Pros:
+ cute pixel art animation and great character design
+ core golf mechanics are simple and easy to learn
+ ace card system adds a lot of gameplay options
+ unlockable abilities are permanent
+ binder system allows ace cards to carry over between runs
+ biomes interact with ace card abilities: fire burns vines etc.
+ maps are hand-crafted and offer various routes to the hole
+ practice course is a fresh idea and always available
+ curse holes are creative and satisfyingly challenging
+ save scamming is possible (and highly encouraged)

Cons:
- extremely high difficulty curve
- mid- and endgame difficulty is just too high to be enjoyable
- roguelike design feels tacked on
- camera cannot be zoomed out during play...
- ...so the ball is always played blindly over the map
- map overview menu is extremely slow and buggy
- map introduction cutscene is useless and shows no viable paths
- teleporter routes are not transparent and amount to gambling
- not every position of the ball can be meaningfully played
- no way to slow down the ball or angle selection in play
- most ace cards are timing-based and too tough to control
- spinning move is helpful but exceedingly tough to control
- shops cannot be re-entered
- buggy on release and still glitchy after the most recent updates
- no post-game content or replayability options

Playtime: 5 hours for one playthrough, with plenty of save scamming during boss fights.

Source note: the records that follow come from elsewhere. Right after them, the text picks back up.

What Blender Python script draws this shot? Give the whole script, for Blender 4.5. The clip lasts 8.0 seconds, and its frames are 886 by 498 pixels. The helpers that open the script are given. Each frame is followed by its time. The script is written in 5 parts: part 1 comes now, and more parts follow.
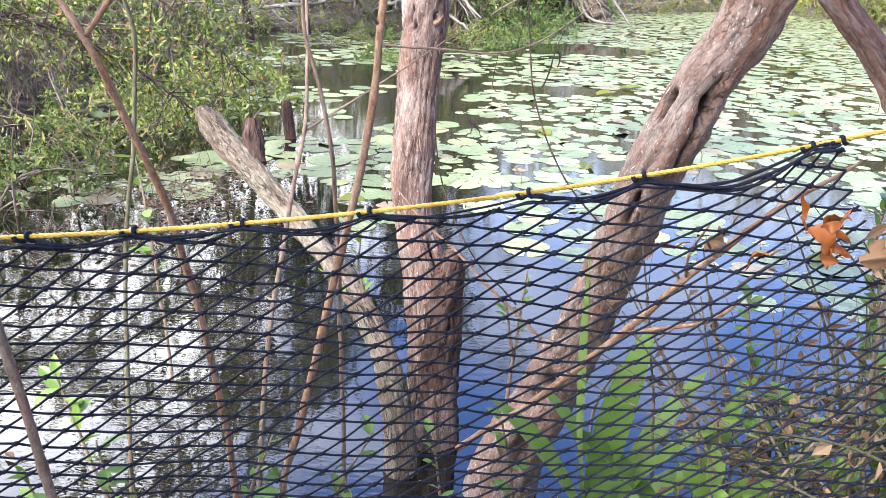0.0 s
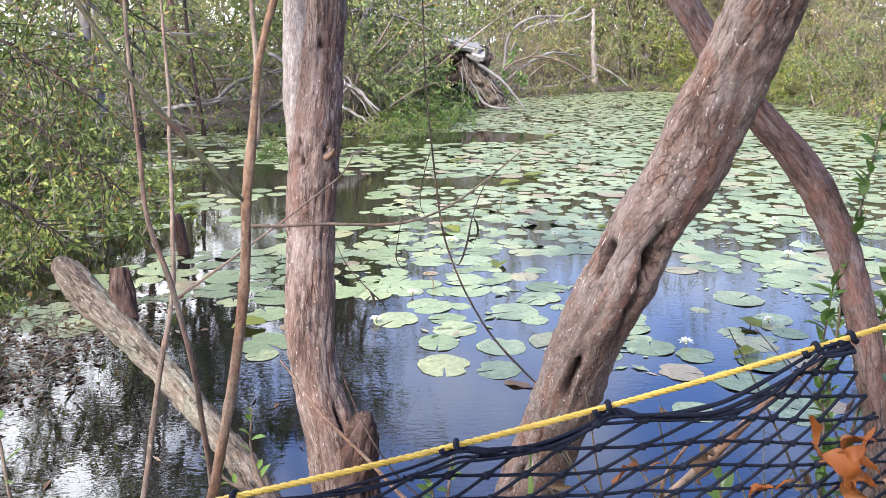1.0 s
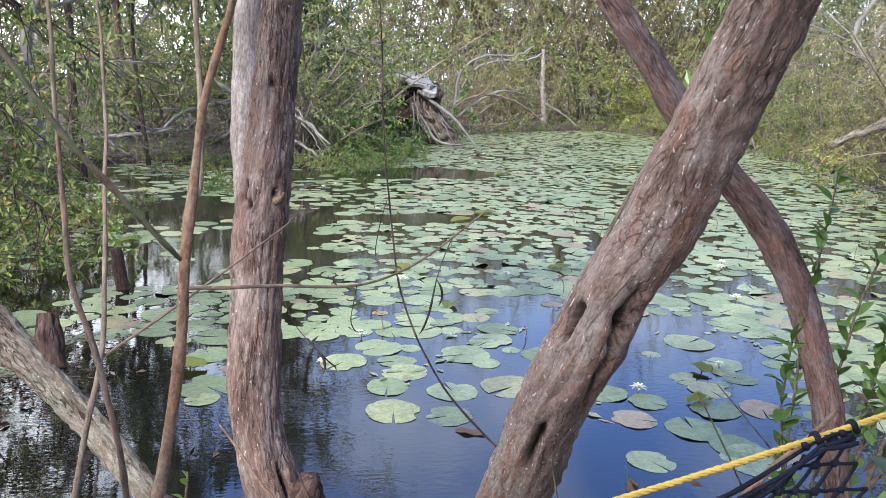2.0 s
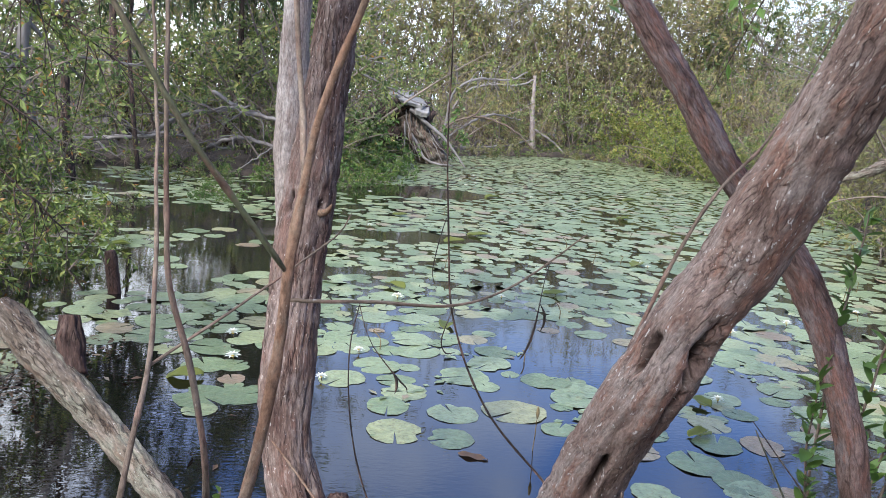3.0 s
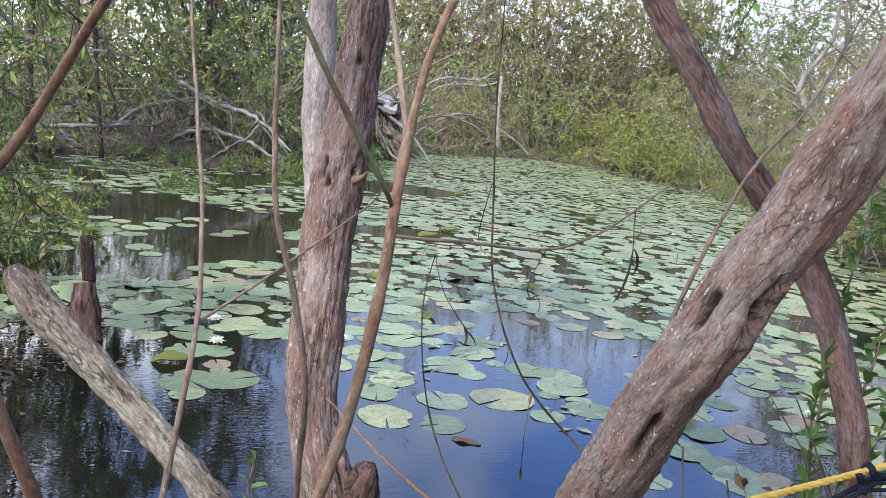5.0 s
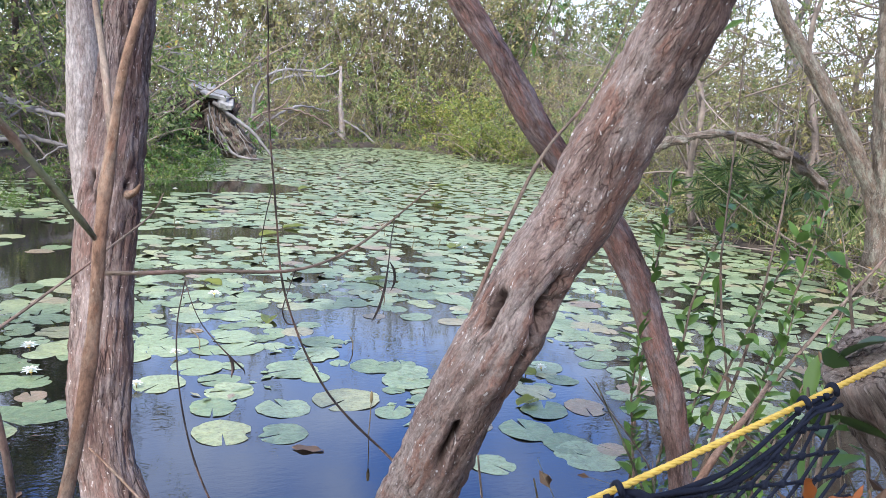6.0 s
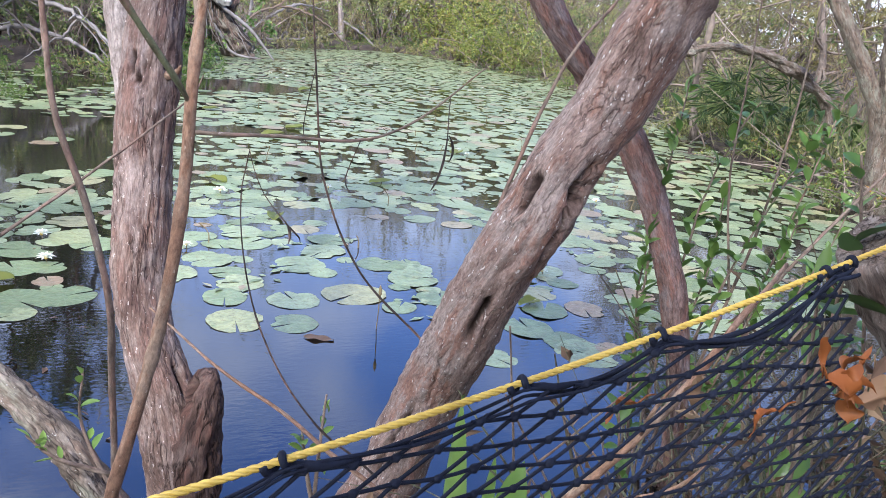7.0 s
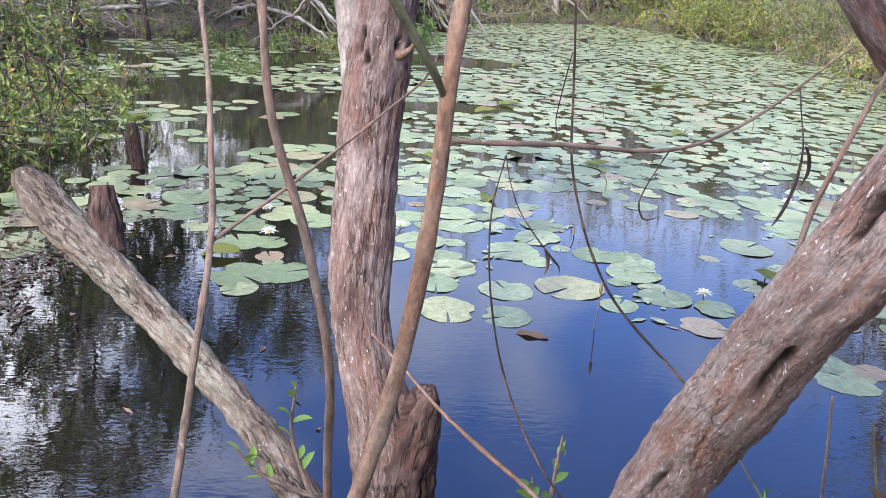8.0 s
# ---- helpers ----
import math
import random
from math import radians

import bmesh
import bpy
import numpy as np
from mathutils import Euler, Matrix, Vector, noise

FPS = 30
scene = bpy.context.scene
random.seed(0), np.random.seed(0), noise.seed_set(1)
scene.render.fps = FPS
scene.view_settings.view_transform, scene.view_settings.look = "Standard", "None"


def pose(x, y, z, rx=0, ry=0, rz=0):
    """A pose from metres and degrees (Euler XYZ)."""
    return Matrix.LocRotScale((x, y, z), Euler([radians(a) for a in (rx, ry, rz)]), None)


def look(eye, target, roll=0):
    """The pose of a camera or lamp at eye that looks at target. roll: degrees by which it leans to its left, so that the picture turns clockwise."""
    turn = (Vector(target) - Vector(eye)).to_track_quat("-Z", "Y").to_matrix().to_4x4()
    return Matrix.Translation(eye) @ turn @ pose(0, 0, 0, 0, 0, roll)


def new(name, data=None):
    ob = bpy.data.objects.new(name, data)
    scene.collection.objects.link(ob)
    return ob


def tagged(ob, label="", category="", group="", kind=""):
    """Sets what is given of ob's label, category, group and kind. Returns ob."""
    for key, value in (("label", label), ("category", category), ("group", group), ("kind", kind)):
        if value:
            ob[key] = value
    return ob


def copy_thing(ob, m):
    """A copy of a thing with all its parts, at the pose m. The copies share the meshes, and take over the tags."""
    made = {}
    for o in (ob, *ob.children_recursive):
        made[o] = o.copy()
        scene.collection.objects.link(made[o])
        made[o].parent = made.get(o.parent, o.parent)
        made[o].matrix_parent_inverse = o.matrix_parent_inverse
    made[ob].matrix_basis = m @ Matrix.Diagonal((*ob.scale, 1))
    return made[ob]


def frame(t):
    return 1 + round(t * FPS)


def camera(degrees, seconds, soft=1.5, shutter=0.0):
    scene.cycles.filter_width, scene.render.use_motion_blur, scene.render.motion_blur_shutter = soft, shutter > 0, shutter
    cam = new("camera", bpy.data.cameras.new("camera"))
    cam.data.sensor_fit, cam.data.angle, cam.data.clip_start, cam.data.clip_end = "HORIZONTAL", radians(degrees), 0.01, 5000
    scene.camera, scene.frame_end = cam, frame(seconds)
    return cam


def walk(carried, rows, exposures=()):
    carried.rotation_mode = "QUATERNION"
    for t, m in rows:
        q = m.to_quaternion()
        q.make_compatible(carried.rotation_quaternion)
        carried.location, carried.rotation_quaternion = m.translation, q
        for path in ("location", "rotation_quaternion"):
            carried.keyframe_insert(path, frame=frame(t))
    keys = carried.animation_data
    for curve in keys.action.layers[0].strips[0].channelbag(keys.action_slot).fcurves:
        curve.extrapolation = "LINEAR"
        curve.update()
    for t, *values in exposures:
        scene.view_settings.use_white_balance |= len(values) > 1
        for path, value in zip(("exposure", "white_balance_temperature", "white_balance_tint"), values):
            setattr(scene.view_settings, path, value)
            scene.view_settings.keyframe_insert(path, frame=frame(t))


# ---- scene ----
# ---------- camera and walk ----------
cam = camera(57.7, 8.0, soft=0.5)
PATH = [
    (0, (0.141, 0.176, 1.425), (0.028, 2.052, 0.74), 1.9),
    (0.5, (0.136, 0.367, 1.466), (0.164, 2.296, 0.94), 1.2),
    (1, (0.141, 0.515, 1.506), (0.243, 2.452, 1.018), -0.3),
    (1.5, (0.15, 0.569, 1.526), (0.335, 2.515, 1.105), -0.1),
    (1.7, (0.142, 0.587, 1.524), (0.35, 2.533, 1.109), 0.3),
    (2.8, (0.043, 0.661, 1.516), (0.316, 2.609, 1.153), 4.6),
    (3, (-0.016, 0.661, 1.51), (0.267, 2.609, 1.156), 4.7),
    (3.5, (-0.192, 0.648, 1.507), (0.104, 2.601, 1.189), 4.0),
    (4, (-0.256, 0.616, 1.492), (0.011, 2.572, 1.174), 4.2),
    (4.2, (-0.242, 0.613, 1.489), (0.039, 2.567, 1.17), 4.3),
    (5.3, (-0.098, 0.758, 1.415), (0.341, 2.678, 1.066), 6.3),
    (5.5, (-0.043, 0.82, 1.432), (0.458, 2.724, 1.085), 5.6),
    (6, (-0.03, 0.727, 1.455), (0.693, 2.561, 1.114), 3.4),
    (6.5, (-0.098, 0.655, 1.435), (0.642, 2.436, 0.904), 4.9),
    (7, (-0.123, 0.676, 1.423), (0.611, 2.451, 0.865), 5.5),
    (7.5, (-0.152, 0.824, 1.411), (0.227, 2.696, 0.819), 3.8),
    (8, (-0.134, 0.959, 1.401), (0.121, 2.832, 0.747), 3.9),
]
walk(cam, [(t, look(eye, target, roll)) for t, eye, target, roll in PATH], exposures=[(0, 1.29, 6350, 13), (0.5, 1.07, 6300, 12), (1, 0.80, 6300, 13), (1.7, 0.50, 6150, 11), (2.8, 0.21, 5950, 10), (4.2, 0.13, 5950, 10), (5.3, 0.42, 5950, 11), (6.5, 0.53, 5800, 12), (8, 0.66, 6000, 17)])

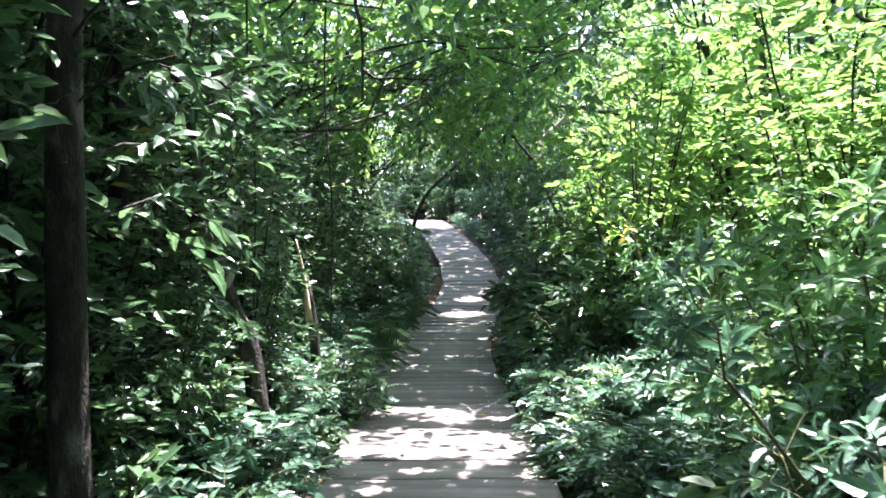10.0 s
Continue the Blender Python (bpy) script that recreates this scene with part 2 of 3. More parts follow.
def smoothed(vals):
    v = np.interp(SMOOTH_Y, LINE_Y, vals)
    for _ in range(6):
        v[1:-1] = (v[:-2] + v[1:-1] * 2 + v[2:]) / 4
    return v


SX, SZ = smoothed(LINE_X), smoothed(LINE_Z)


def path_x(y):
    return float(np.interp(y, SMOOTH_Y, SX))


def path_z(y):
    return float(np.interp(y, SMOOTH_Y, SZ))


WIDTH, PITCH, THICK = 1.38, 0.4935, 0.085


def ground_z(x, y):
    off = abs(x - path_x(y))
    z = path_z(y) - 0.17 - 0.16 * max(0.0, 1 - max(0.0, off - 0.6) / 0.4)
    if off > 0.9:
        z += 0.16 * noise.noise(Vector((x * 0.5, y * 0.5, 0.3))) * min(1, off - 0.9) + 0.5 * noise.noise(Vector((x * 0.09, y * 0.09, 4.0))) * min(1, (off - 0.9) / 5)
    return z


def build_ground():
    xs = np.concatenate([np.linspace(-220, -16, 14), np.linspace(-14, 14, 85), np.linspace(16, 220, 14)])
    ys = np.concatenate([np.linspace(-220, -10, 14), np.linspace(-8, 48, 169), np.linspace(52, 260, 14)])
    verts = [(x, y, ground_z(x, y)) for y in ys for x in xs]
    nx = len(xs)
    faces = [(j * nx + i, j * nx + i + 1, (j + 1) * nx + i + 1, (j + 1) * nx + i) for j in range(len(ys) - 1) for i in range(nx - 1)]
    g = new("ground", mesh_of("ground", verts, faces, SOIL, None, True))
    tagged(g, "dark forest soil covered with brown leaf litter", "ground", kind="structure")


build_ground()


def plank_mesh(k, gap):
    """A worn plank: rounded long edges, slightly uneven ends and top."""
    r = random.Random(k)
    w, h, c = PITCH - gap - r.uniform(0, 0.012), THICK, 0.008
    prof = [(-w / 2, -h), (-w / 2, -c), (-w / 2 + c, 0), (0, 0.002), (w / 2 - c, 0), (w / 2, -c), (w / 2, -h)]
    xs = [-WIDTH / 2 - r.uniform(0, 0.04), -WIDTH / 4, 0, WIDTH / 4, WIDTH / 2 + r.uniform(0, 0.04)]
    verts, faces = [], []
    for x in xs:
        j = r.uniform(-0.004, 0.004)
        verts += [(x + r.uniform(-0.004, 0.004), y + j, z + (r.uniform(-0.003, 0.003) if z > -h else 0)) for y, z in prof]
    m = len(prof)
    for i in range(len(xs) - 1):
        for q in range(m):
            a, b = i * m + q, i * m + (q + 1) % m
            faces.append((a, a + m, b + m, b))
    faces += [tuple(range(m)), tuple((len(xs) - 1) * m + q for q in range(m))[::-1]]
    return mesh_of("plank", verts, faces, WOOD)


def screw_mesh():
    bm = bmesh.new()
    bmesh.ops.create_cone(bm, cap_ends=True, segments=8, radius1=0.0095, radius2=0.006, depth=0.006)
    me = bpy.data.meshes.new("screw")
    bm.to_mesh(me)
    me.materials.append(STEEL)
    return me


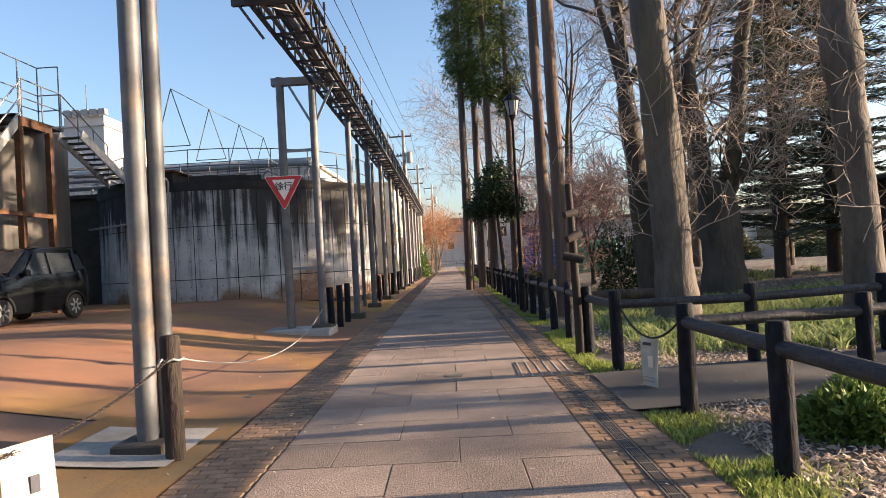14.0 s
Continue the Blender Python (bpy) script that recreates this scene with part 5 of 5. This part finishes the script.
for y, z, r in ((46, TKT + 1.35, 0.16), (48, TKT + 0.9, 0.12), (45, TKT + 0.6, 0.08)):
    part("pipe", Mesh().tube([(-16, y, z), (-6.2, y, z), (-5.9, y, z - 0.15), (-5.85, y, TKT - 0.3)], r, 12), M_PVC, pw, "", True)
for k in range(6):
    x = -15 + 1.7 * k
    for y in (45.9, 48.0):
        part("support", Mesh().box(x - 0.03, x + 0.03, y, y + 0.06, TKT - 0.3, TKT + 1.3), M_GALV, pw)
    part("stub_pipe", Mesh().tube([(x + 0.6, 44.4, TKT - 0.3), (x + 0.6, 44.4, TKT + 0.55 + 0.1 * (k % 3)), (x + 0.8, 44.4, TKT + 0.75 + 0.1 * (k % 3)), (x + 1.1, 44.4, TKT + 0.7)], 0.06, 8), M_PVC, pw, "", True)
part("deck", Mesh().lathe(TKX, TKY, [(TKR - 0.1, TKT - 0.35), (TKR - 0.1, TKT - 0.3), (0.01, TKT - 0.3)], 44), M_PAD, pw)


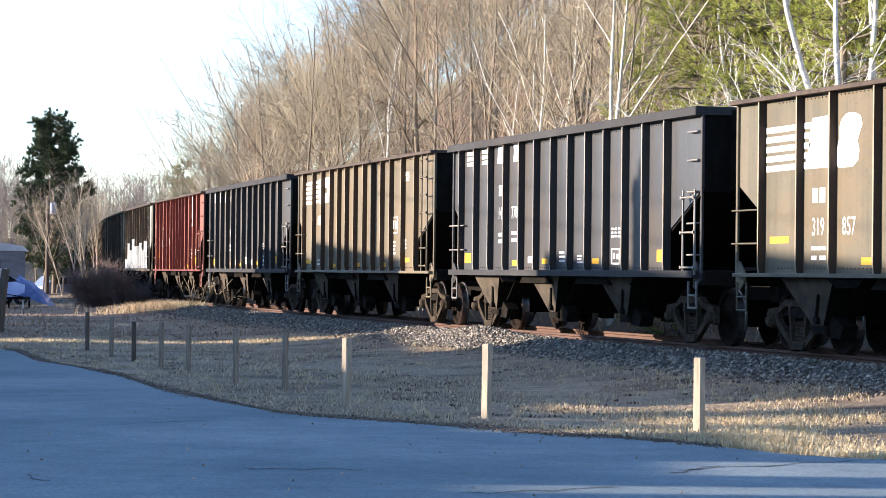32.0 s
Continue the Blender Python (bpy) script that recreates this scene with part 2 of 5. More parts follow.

Magic Moment: Using an elemental card for the first time and understanding courses and shrubbery in a new way. Discovering save scamming and realizing that the game works best without the frustration of its tacked on roguelike design.

Blahgic Moments: Using the spinning move to just slightly push the ball over the edge and right into a body of water - many, many times in a row. Playing the ball from an impossible position and not even ace cards offering a viable option.


Verdict:
Cursed to Golf is one of those games that you want to love but you grow to dislike the more you play it. While most other golf games define themselves by the transparency or simplicity of their mechanics, the creators of Cursed to Golf opted to artifically inflate the difficulty with a crippling, close, and ultimately limiting camera perspective that turns actually playing the ball over a course into a needlessly frustrating challenge. While the ace card system allows for plenty of options to move the ball over the handcrafted but randomized courses, the constant lack of information on how to best proceed in any given direction - what teleporter to use and where to end up after using them, what TNT to explode, guessing which path is the quickest in boss fights - is a severe limitation that greatly diminishes the enjoyment of the mechanics.

There is some fun to be had here for bleeding edge fans of golf games and players willing to save scam, but anyone with a low tolerance for frustration and randomness will bounce off of this quickly and should skip this game.